◆ Request
Without altering anything, repeat each of the records.

◆ Data listing

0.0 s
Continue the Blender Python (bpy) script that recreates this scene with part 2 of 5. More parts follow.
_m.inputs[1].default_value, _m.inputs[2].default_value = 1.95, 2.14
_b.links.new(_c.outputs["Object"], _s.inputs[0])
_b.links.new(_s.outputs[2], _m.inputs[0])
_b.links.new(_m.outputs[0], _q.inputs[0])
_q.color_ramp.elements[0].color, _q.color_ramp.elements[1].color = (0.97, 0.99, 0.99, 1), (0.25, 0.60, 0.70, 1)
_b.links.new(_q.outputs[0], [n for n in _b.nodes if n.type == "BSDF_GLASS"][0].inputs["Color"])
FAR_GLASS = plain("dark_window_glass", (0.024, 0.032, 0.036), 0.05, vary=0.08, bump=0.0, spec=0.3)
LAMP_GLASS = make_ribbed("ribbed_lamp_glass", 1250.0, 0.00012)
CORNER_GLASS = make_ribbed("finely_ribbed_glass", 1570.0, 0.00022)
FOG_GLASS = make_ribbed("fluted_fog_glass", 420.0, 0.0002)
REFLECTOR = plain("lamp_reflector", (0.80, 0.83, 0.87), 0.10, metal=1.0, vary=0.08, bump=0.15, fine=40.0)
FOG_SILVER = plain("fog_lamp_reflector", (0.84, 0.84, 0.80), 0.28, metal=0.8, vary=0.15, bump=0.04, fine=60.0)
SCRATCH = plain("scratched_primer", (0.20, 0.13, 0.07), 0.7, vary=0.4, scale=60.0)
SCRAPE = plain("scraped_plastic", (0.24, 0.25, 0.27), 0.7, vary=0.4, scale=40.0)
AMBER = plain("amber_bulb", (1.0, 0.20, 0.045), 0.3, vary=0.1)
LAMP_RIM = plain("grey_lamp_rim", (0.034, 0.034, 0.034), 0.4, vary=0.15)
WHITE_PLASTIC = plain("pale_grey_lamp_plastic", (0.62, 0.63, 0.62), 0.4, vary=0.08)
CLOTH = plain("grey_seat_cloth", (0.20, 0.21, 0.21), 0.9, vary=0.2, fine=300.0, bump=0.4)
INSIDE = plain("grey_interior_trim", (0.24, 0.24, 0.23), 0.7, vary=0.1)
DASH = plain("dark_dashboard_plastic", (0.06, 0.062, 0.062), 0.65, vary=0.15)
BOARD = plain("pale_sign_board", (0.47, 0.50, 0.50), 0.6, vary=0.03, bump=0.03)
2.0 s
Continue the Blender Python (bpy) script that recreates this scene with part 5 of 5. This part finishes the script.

◆ Output for this exercise
0.0 s
Continue the Blender Python (bpy) script that recreates this scene with part 2 of 5. More parts follow.
_m.inputs[1].default_value, _m.inputs[2].default_value = 1.95, 2.14
_b.links.new(_c.outputs["Object"], _s.inputs[0])
_b.links.new(_s.outputs[2], _m.inputs[0])
_b.links.new(_m.outputs[0], _q.inputs[0])
_q.color_ramp.elements[0].color, _q.color_ramp.elements[1].color = (0.97, 0.99, 0.99, 1), (0.25, 0.60, 0.70, 1)
_b.links.new(_q.outputs[0], [n for n in _b.nodes if n.type == "BSDF_GLASS"][0].inputs["Color"])
FAR_GLASS = plain("dark_window_glass", (0.024, 0.032, 0.036), 0.05, vary=0.08, bump=0.0, spec=0.3)
LAMP_GLASS = make_ribbed("ribbed_lamp_glass", 1250.0, 0.00012)
CORNER_GLASS = make_ribbed("finely_ribbed_glass", 1570.0, 0.00022)
FOG_GLASS = make_ribbed("fluted_fog_glass", 420.0, 0.0002)
REFLECTOR = plain("lamp_reflector", (0.80, 0.83, 0.87), 0.10, metal=1.0, vary=0.08, bump=0.15, fine=40.0)
FOG_SILVER = plain("fog_lamp_reflector", (0.84, 0.84, 0.80), 0.28, metal=0.8, vary=0.15, bump=0.04, fine=60.0)
SCRATCH = plain("scratched_primer", (0.20, 0.13, 0.07), 0.7, vary=0.4, scale=60.0)
SCRAPE = plain("scraped_plastic", (0.24, 0.25, 0.27), 0.7, vary=0.4, scale=40.0)
AMBER = plain("amber_bulb", (1.0, 0.20, 0.045), 0.3, vary=0.1)
LAMP_RIM = plain("grey_lamp_rim", (0.034, 0.034, 0.034), 0.4, vary=0.15)
WHITE_PLASTIC = plain("pale_grey_lamp_plastic", (0.62, 0.63, 0.62), 0.4, vary=0.08)
CLOTH = plain("grey_seat_cloth", (0.20, 0.21, 0.21), 0.9, vary=0.2, fine=300.0, bump=0.4)
INSIDE = plain("grey_interior_trim", (0.24, 0.24, 0.23), 0.7, vary=0.1)
DASH = plain("dark_dashboard_plastic", (0.06, 0.062, 0.062), 0.65, vary=0.15)
BOARD = plain("pale_sign_board", (0.47, 0.50, 0.50), 0.6, vary=0.03, bump=0.03)
2.0 s
Continue the Blender Python (bpy) script that recreates this scene with part 5 of 5. This part finishes the script.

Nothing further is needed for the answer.